With ‘Heroin Chic’ a trend once more, Lorraine Haigney asks if perhaps the fashion world is stretching the limits of glamorising addiction.
It is rare that the fashion industry embraces a trend as much as it did the ‘Heroin Chic’ look. During the nineties, every fashion spread and catwalk was dominated by waif-like models with washed-out skin and apathetic expressions. Calvin Klein led the way, signing Kate Moss to front their 1993 campaign. She appeared in simple and revealing outfits which showcased her protruding bones. Sets were styled with props more suited to a bedsit than a supermodels penthouse; Chloe Sevigney’s 1997 editorial in The Face saw her sitting on the floor of a poorly lit and messy bedroom next to a pile of money, looking sick, tired and strung-out.
Media commentary grew as editorials became more extreme and less subtle in their implications. Politicians, anti-drug campaigners and some fashion industry insiders slammed the trend. This negative attention, coupled with the new noughties trend for models who had curves, resulted in a decline in these types of campaigns. Many of the photographers, stylists and models who were associated with the trend entered rehabilitation facilities, some passed away. Others changed their look or brand to get work. A sun-kissed, more natural and feminine type of beauty replaced the previous pasty aesthetic. This was epitomised in the 2002 Vogue editorial that depicted Kate Moss, once queen of ‘Heroin Chic’, heavily bronzed with blonde beach waves and without a hint of visible ribcage on show.
The type of models fronting Victoria’s Secret campaigns, such as Adrienne Lima, Tyra Banks and Gisele Bündchen, became increasingly in demand. Anna Wintour declared that Bündchen was the “model of the millennium” and Vogue cited her as a key-player in “the return of the Sexy Model”. Big healthy hair, a golden tan and an hourglass figures became the look to aspire to. It was almost wholesome, in contrast to its aesthetic predecessor. The girl-next-door look was selling clothes and cosmetics very successfully, but there was a gap in the market for edgier campaigns with a shock factor. The fashion industry, like any other, quickly capitalised on this gap and a new, more polished method of addiction glamorisation was born.
This year, Dior’s spring lipstick collection was a rebranding and reformulation of the Addict lipstick line. The first Addict range, from the previous decade, was promoted with an image of a model grimacing. The caption read “Lipstick To Die For…Get Hooked”. The second launch toned down the imagery but the subtext was still present. Kate Moss fronted the campaign, which showed her surrounded by couture and attending fashion shows. The tag-line ‘Be Iconic’ might not seem as irresponsible if it hadn’t been spoken by the model that had been at the forefront of the ‘Heroin Chic’ trend.

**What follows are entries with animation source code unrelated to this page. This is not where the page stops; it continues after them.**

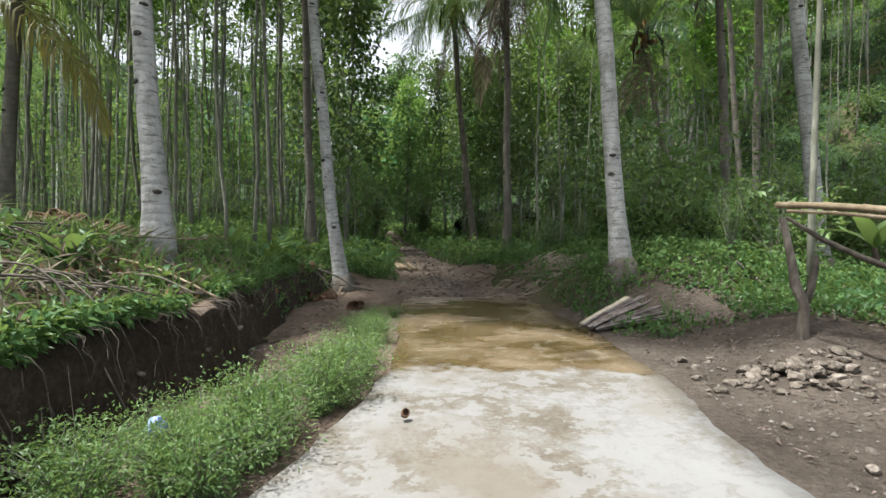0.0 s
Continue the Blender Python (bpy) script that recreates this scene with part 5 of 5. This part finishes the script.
def path_clods():
    """Crumbled soil and small stones over the trodden path."""
    rng = np.random.default_rng(62)
    n = 2600
    y = 9.5 + 21 * rng.random(n) ** 1.3
    x = valley(y) + rng.normal(0, 0.55, n)
    s = 0.012 + 0.05 * rng.random(n) ** 3
    octa = np.array([(1, 0, 0), (0, 1, 0), (-1, 0, 0), (0, -1, 0), (0, 0, 0.6), (0, 0, -0.6)])
    v = np.stack([x, y, ground_height(x, y) + s * 0.15], 1)[:, None, :] + octa[None] * s[:, None, None] * rng.uniform(0.6, 1.4, (n, 1, 3))
    q = np.arange(n)[:, None] * 6
    f = np.vstack([q + t for t in ([0, 1, 4], [1, 2, 4], [2, 3, 4], [3, 0, 4], [1, 0, 5], [2, 1, 5], [3, 2, 5], [0, 3, 5])])
    tagged(new("path_clods", mesh_np("path_clods", v.reshape(-1, 3), f, [GRAVEL])), "brown clods and small stones along the soil path", "clods", kind="stuff")


def brush_heap():
    """Cut branches thrown down on the bank."""
    rng = np.random.default_rng(63)
    for i in range(34):
        x, y = rng.uniform(-4.6, -2.55), rng.uniform(2.9, 4.7)
        a, L = rng.normal(0.25, 0.5), rng.uniform(0.7, 1.7)
        dx, dy = math.cos(a) * L / 2, math.sin(a) * L / 2
        k = rng.uniform(0.006, 0.015)
        z0 = gz(x, y) + rng.uniform(0.06, 0.26)
        pole("cut_branch", [(x - dx, y - dy, z0 - 0.05), (x - dx * 0.3, y - dy * 0.3, z0 + 0.04), (x + dx * 0.4, y + dy * 0.4, z0 + 0.02), (x + dx, y + dy, min(z0, gz(x + dx, y + dy) + 0.2) - 0.04)],
             k, k * 0.5, STUMP, "dead grey-brown branch in a heap on the bank", "branch", "heap of cut branches")


def mud_litter():
    """Straw, chips and dry leaves trodden into the mud beside the road."""
    rng = np.random.default_rng(64)
    n = 3400
    y = rng.uniform(2.2, 9.2, n)
    x = np.where(np.arange(n) % 5 > 0, rng.uniform(1.8, 6.2, n), rng.uniform(-2.2, -1.0, n))
    a, c = road_span(y)
    keep = ((x > c + 0.05) | (x < a - 0.05)) & (lattice(x, y, 0.7, 51) > -0.45)
    x, y = x[keep], y[keep]
    v, f = leaves(rng, np.stack([x, y, ground_height(x, y) + 0.012], 1), 0.085, 0.022, 0.0, spread=1.0)
    v[:, 2] = np.maximum(v[:, 2], ground_height(v[:, 0], v[:, 1]) + 0.006)
    v[:, 2] = np.minimum(v[:, 2], ground_height(v[:, 0], v[:, 1]) + 0.03)
    tagged(new("mud_litter", mesh_np("mud_litter", v, f, [LITTER])), "grey-brown straw and leaf bits trodden into the mud", "leaf litter", kind="stuff")


bank_roots()
mud_litter()
path_clods()
brush_heap()
straw_heap()
plank_pile()
fence_of_poles()
stones()
husks_and_wood()
plastic_bag()
dark_patch_rocks()
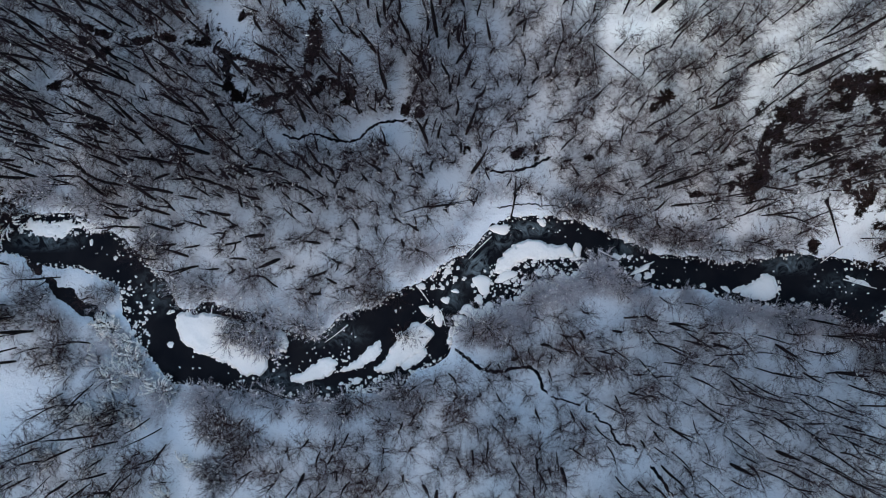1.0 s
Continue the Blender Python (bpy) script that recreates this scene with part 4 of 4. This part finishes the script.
joined("bare_forest", stuff["tree"], MATS, "dense leafless winter forest standing in snow", "forest")
joined("undergrowth", stuff["shrub"], MATS, "leafless undergrowth of thin twigs in snow", "undergrowth")

# ---- fallen logs ----
LOGS = [
    (13.9, 11.9, 12.5, 6, 0.16, False, True),
    (61.1, 9.9, 65.6, 3.5, 0.19, False, True),
    (66, 3.2, 63.1, 0.5, 0.13, True, False),
    (27.2, 3, 30.1, 1.6, 0.14, True, False),
    (32.8, -0.6, 36.2, 1, 0.16, True, False),
    (-2.1, -2.4, -0.2, -5.3, 0.14, True, False),
    (-1.8, -9.2, 2.1, -6.3, 0.14, True, False),
    (1.6, -6.5, 2.5, -9.1, 0.13, True, False),
    (8.7, 17.6, 4.8, 11, 0.14, True, False),
    (11, 17.2, 5.9, 11.7, 0.14, True, False),
    (-1.2, 23.9, -2.7, 19, 0.12, True, False),
    (1.4, 24.5, 0.3, 21.4, 0.12, False, False),
    (-13.2, -8.8, -17, -11.5, 0.12, True, False),
    (-18.1, -5.6, -18.6, -11.5, 0.08, True, False),
    (-56.6, 1, -51, -2.2, 0.1, True, False),
    (25.4, 33.7, 31.6, 27.9, 0.1, False, False),
    (25.2, 33.6, 26.3, 28, 0.1, False, False),
    (-32, -4.2, -32.1, -8, 0.07, True, False),
]
LOGS += [
    (-27.9, -4.2, -27.5, -9.2, 0.07, True, False),
    (-13.1, -19.4, -4.5, -18.7, 0.1, True, False),
    (-8.6, -17.4, -4.5, -19.6, 0.08, True, False),
    (79.7, -34, 82.7, -38.1, 0.14, True, False),
    (24.9, -22.8, 26.8, -21.6, 0.12, True, False),
    (-35, -5.6, -35.6, -9.2, 0.1, True, False),
    (-69.9, 8.1, -68.9, 9.9, 0.1, True, False),
    (-4.1, 9.2, 5, 11.4, 0.1, False, False),
    (0, 9.8, 5.9, 10.8, 0.1, False, False),
    (66.6, -2.2, 72, -3.5, 0.12, True, False),
    (10, 5.3, 6.4, 1.7, 0.1, True, False),
    (-0.8, 10.2, 7.2, 11.2, 0.12, False, False),
    (59.6, -16.6, 56.2, -12.3, 0.1, False, False),
]


def log(x0, y0, x1, y1, r, snowy, root, seed):
    """A fallen trunk, lying from its foot to its tip, with stubs, and a root plate or a cap of snow where it has one."""
    q = random.Random(seed)
    z0, z1 = top(x0, y0) + r * 0.7, top(x1, y1) + r * 0.5
    a, b = np.array((x0, y0, z0)), np.array((x1, y1, z1))
    long = np.linalg.norm(b - a)
    side = np.array((-(b - a)[1], (b - a)[0], 0)) / long
    line = [a + (b - a) * u + side * 0.05 * long * 0.4 * math.sin(3 * u + seed) + np.array((0, 0, max(0, top(*(a + (b - a) * u)[:2]) + r * 0.6 - (z0 + (z1 - z0) * u)))) for u in np.linspace(0, 1, 7)]
    thing = tagged(new("fallen_log"), "fallen tree trunk with a dark root plate lying on snow" if root else ("thin fallen log capped with snow" if snowy else "bare weathered fallen log lying on snow"), "log", "fallen logs")
    body = Build()
    body.tube(line, [r * (1 - 0.09 * i) * q.uniform(0.88, 1.1) for i in range(7)], 7, False)
    part("trunk", body.mesh("trunk", BARK if root or not snowy else WOOD), thing)
    for i in range(6 if root else 3):
        stub = Build()
        p = line[1 + i % 5] if root else line[2 + i]
        stub.tube([p, p + side * q.choice((-1, 1)) * r * q.uniform(3, 11 if root else 8) + (b - a) / long * r * 3 + np.array((0, 0, r))], [r * 0.3, 0], 4)
        part("branch_stub", stub.mesh("stub", BARK), thing)
    if snowy:
        cap = Build()
        cap.tube([p + np.array((0, 0, r * 0.55)) for p in line], [r * 0.95 * (1 - 0.09 * i) for i in range(7)], 6, False)
        part("snow_cap", cap.mesh("snow_cap", CLEAN_SNOW), thing)
    if root:
        plate = Build()
        plate.lump(line[0], (r * 1.6, r * 1.6, r * 1.8), q, 4, 9, 0.4)
        for i in range(9):
            g = 6.283 * i / 9
            w = side * math.cos(g) + np.array((0, 0, 1)) * math.sin(g) - (b - a) / long * 0.3
            plate.tube([line[0], line[0] + w * r * q.uniform(2.8, 4.2)], [r * 0.35, 0], 4)
        part("root_plate", plate.mesh("root_plate", BARK), thing, "dark torn-up root plate")


for i, (x0, y0, x1, y1, r, snowy, root) in enumerate(LOGS):
    log(x0, y0, x1, y1, r, snowy, root, i)
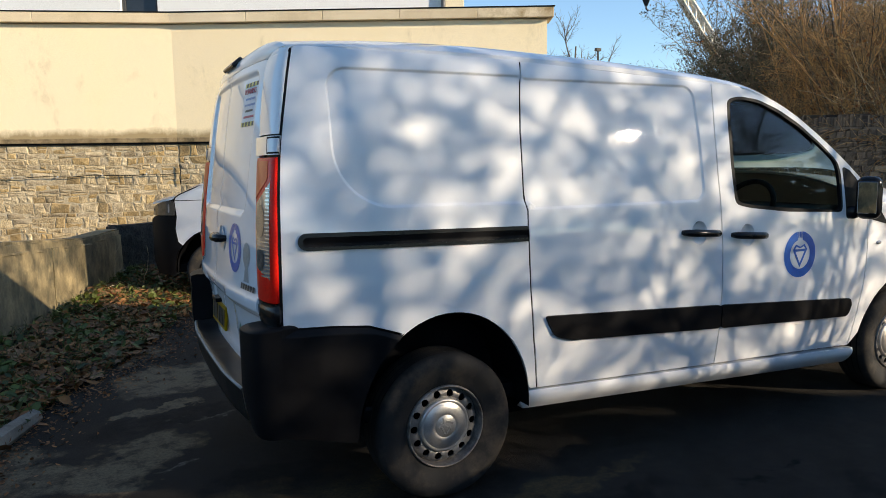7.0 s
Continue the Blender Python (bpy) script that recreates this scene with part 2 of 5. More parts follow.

There is an almost intrinsic association between icons and addiction. Marilyn Monroe, Edie Sedgwick, even Moss herself comes to mind when the term ‘fashion icon’ is mentioned. It’s no coincidence that these three women have more chemical abuse in common than that of peroxide.
The connection is aptly summed up in a Cleese and Palin sketch where the requirements of being an icon are listed as having a life “marked by an unusual amount of suffering…drugs, drink, sexual addiction”.
Moss also walked for Louis Vuitton at this year’s Paris Fashion Week. She stole the fetish-themed show; cigarette in hand throughout. There was a small amount of negative coverage but Moss remains on top. Of course, if being caught white-nosed in 2005 couldn’t keep her down, then it would be silly to expect one cigarette to do any harm to her career.
In early 2011, Yves St. Laurent launched their campaign for the new Belle D’Opium. The model points to the veins in her arm, throws her head back, closes her eyes and then falls to the floor. It is reminiscent of the ‘Heroin Chic’ campaigns from the previous decade, but there is one vital difference. The model’s styling doesn’t reflect any aspect of drug-culture. Her hair is thick and bouncy, her make-up perfect and her dress red carpet appropriate. Though drug use is simulated, the only effect shown is the high; gone are the emaciated figures, black-ringed eyes and miserable expressions that featured in every nineties campaign. The message? That the products offer a beauty so pure that it is untouchable. Think your lipstick is long lasting? Well this one can hold up against more cigarettes than you can fit in a Chanel 2.55.
Perhaps Heroin Chic 2.0 is more dangerous than its initial incarnation. The drug culture portrayed in the nineties was much more true to the real life addiction. That the terrible effects of drug use have been omitted from campaigns may seem like a step in the right direction. However, this omission creates a sugar-coated, glamorous picture of something that is anything but. It may have been made much easier to swallow, but it still upsets the stomach.